Words and Photos from David Jackson
@davidjackson_ @exploreleahjackson
Northern Ontario, that mysterious, remote region of Canada north of Minnesota, has been seriously underfed by winter this season. Typically, the cold would ruin exposed skin, snowshoes of the more traditional, wide bear paw style would be mandatory to move through the snowy boreal wonderland.
For the first time in collective memory, this isn’t the case. Our forests are snowless, inland lakes are well covered in ice, but the trails that connect, the rough, magical portages we roam in the winter, can’t slide a sleigh. We are locked out, shut off, from the places we disappear to for frozen months with a wood stove and canvas tent. We needed to get creative–to stop being bitter about the season, so we went to explore the frozen bays of Lake Superior, which is experiencing a historic low ice coverage of just 1.7%.
With sleighs loaded for only one week, we set out to see what the ice edge looked like, to visit the spot where safe ice meets swells and open water.
It took my wife and I one full day walk to reach the ice edge, or at least as close as we dared set camp to it, a spot 20 miles south of our yard. The black, blue, and white ice was mostly snowless and gave a sense of deep cold, but it wasn’t. The brown, leafless shorelines and huge vista gave a peripheral sense of a tundra landscape, as if we were transported to the wonderful Arctic so close to home. The temperatures ranging from -15F to 32F reminded us instead that we were in a temperamental, confused climate, not the far north.
We ventured to a reef to jig up some dinner and punched holes through ice so clear we figured the fish would be visible swimming underneath, and sure enough, it was. Soon, we had Whitefish and Lake Trout racing underfoot, their tales slapping the ice when we hoisted them top side to satisfy our palette for the winter delicacy we crave of fresh fish.
On shore, we lit a fire, cleaned a larger trout for smoking, and let it broil and char in the blazing heat of a bonfire. Atop a piece of sourdough bread Leah baked before the trip with cheese, the smokey fish melted in our mouths. After all, we go to the land for this, and if we were staving frostbite in the too-warm February sun, we were at least getting sweet tans doing what we love.
The next morning, we noticed wolf prints crossing our tracks; a pack was investigating the fish-eating strangers roaming their hunting grounds.
As we neared our fishing holes from a day earlier, we paused, stopped, and backed off; they were underwater. The ice sheet, which was well beyond the margins of safe walking and attached to a very thick, 35-mile-long ice chunk, had fractured and detached overnight.

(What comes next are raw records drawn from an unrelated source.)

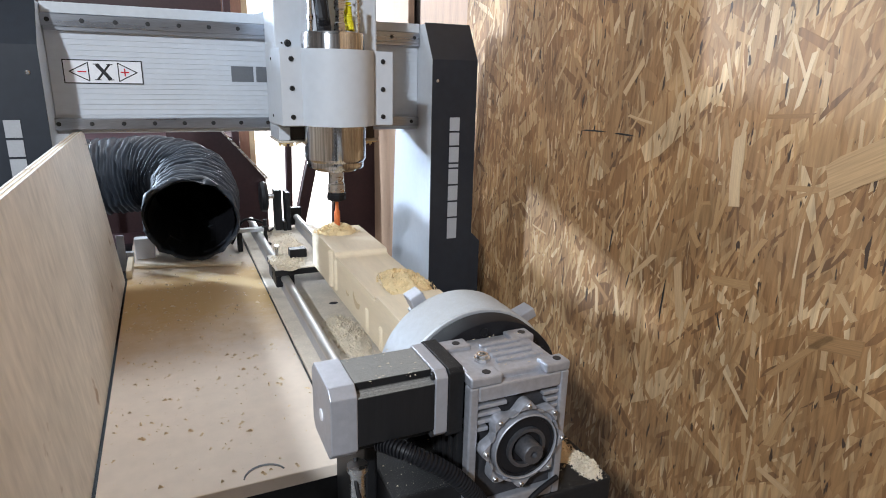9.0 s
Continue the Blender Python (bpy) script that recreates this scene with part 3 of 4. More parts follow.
def build_gearbox():
    th = thing("rotary_gearbox", "cast aluminium worm gearbox with finned sides and round hub", "gearbox")
    x0, x1, z0, z1, yf, yb = 0.450, 0.568, 0.8285, 0.992, -0.698, -0.605
    bm = bmesh.new()
    box(bm, x0 + 0.006, x1 - 0.006, yf + 0.010, yb, z0 + 0.006, z1 - 0.004, 0.003)
    body = part("housing", bm, M_CAST, th)
    # corner pads with bolt holes on the top
    for a, b in ((x0, x0 + 0.036), (x1 - 0.030, x1)):
        for c, d in ((yf, yf + 0.020), (yb - 0.022, yb)):
            bm = bmesh.new()
            box(bm, a, b, c, d, z1 - 0.0105, z1, 0.002)
            pad = part("corner_pad", bm, M_CAST, th)
            bm = bmesh.new()
            lathe(bm, [(0.0045, 0), (0.0045, 0.0006)], at(0.5 * (a + b) + 0.004, 0.5 * (c + d), z1), 16)
            part("threaded_hole", bm, M_HOLE, pad)
    for k in range(4):
        c = yf + 0.030 + k * 0.0125
        bm = bmesh.new()
        box(bm, x0 + 0.046, x1 - 0.014 - 0.006 * (k % 2), c, c + 0.006, z1 - 0.005, z1 - 0.0005, 0.0015)
        part("top_fin", bm, M_CAST, body)
    bm = bmesh.new()
    lathe(bm, [(0.009, 0), (0.009, 0.004), (0.0065, 0.004), (0.0065, 0.0075), (0.004, 0.0075), (0.004, 0.004)], at(x0 + 0.034, yf + 0.042, z1 - 0.004), 8)
    part("filler_plug", bm, M_STEEL, body)
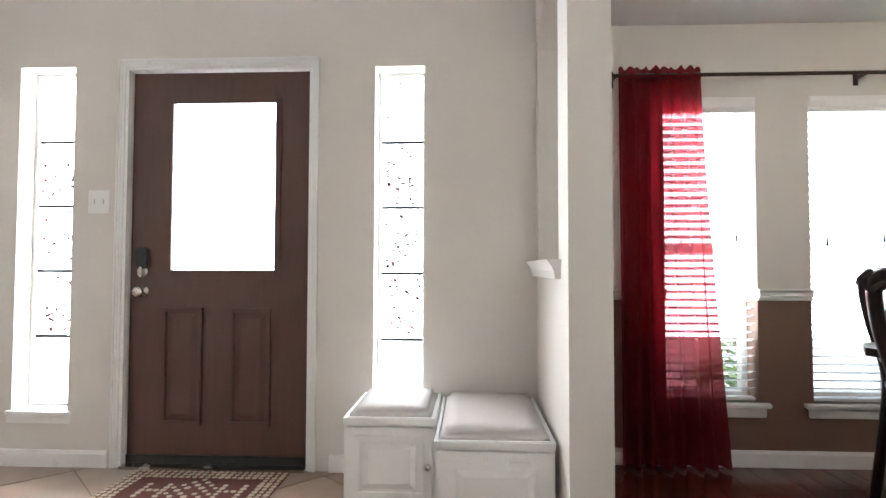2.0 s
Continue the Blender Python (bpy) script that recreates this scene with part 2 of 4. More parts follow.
def finish(name, bm, material, bevel=0.0, smooth=False):
    if bevel:
        bmesh.ops.bevel(bm, geom=[e for e in bm.edges if e.is_manifold and e.calc_face_angle(0) > 0.6], offset=bevel, segments=2, affect='EDGES', clamp_overlap=True)
    bmesh.ops.recalc_face_normals(bm, faces=bm.faces)
    me = bpy.data.meshes.new(name)
    bm.to_mesh(me)
    bm.free()
    me.materials.append(material)
    if smooth:
        me.polygons.foreach_set("use_smooth", [True] * len(me.polygons))
    return me

def part(name, bm, material, parent=None, label="", bevel=0.0, smooth=False):
    ob = new(name, finish(name, bm, material, bevel, smooth))
    ob.parent = parent
    if label:
        ob["label"] = label
    return ob

def boxes(name, list_of, material, parent=None, label="", bevel=0.0):
    bm = bmesh.new()
    for b in list_of:
        box(bm, *b)
    return part(name, bm, material, parent, label, bevel)

def thing(name, label, category, place=(0, 0, 0), turn=0, group=""):
    ob = new(name)
    ob.matrix_basis = pose(*place, 0, 0, turn)
    return tagged(ob, label, category, group, "thing")

def structure(ob, label=""):
    return tagged(ob, label, "", "", "structure")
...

As we retreated, I put a leg through another cracked-off portion hidden by a layer of snow, and it really hit home that we were on thin ice this season. By the end of the day, it was entirely open water where we had fished the day before, and we hung closer to camp on ice two feet thick, watching for the wolves we knew were curious about us.
Leah spied one cruising the downwind edge of the open water, and we watched as its black coat disappeared into the distant mirage. In camp that night, after the sky burned pink and we had processed firewood for the tent, an owl woke up to speak in cadence with the booming, chatty lake ice. The groaning and moaning weren’t the sounds we attribute to the creation of ice. Instead, it was the harsh sound of giant sheets of ice under tremendous pressure from its constant shifting and rearranging.
Our walk home satisfied the anxieties of what we knew–the large frozen bay had indeed shifted, and to complicate our return journey, we had to navigate across three giant, new pressure ridges. The ice sheets had pushed each other on top or underneath, and what remained were sometimes six-foot-high walls of ice with open water on either side. When we found bridges across all three, we raced for home in the darkness against a north wind, its fury tempting us to go back, to stay out.
But we heard there’s snow in the forecast, and maybe winter will have the final word this season. If it does, we’ll be there to greet it, roaming the frozen, frosty, and hopefully snowy countryside we love.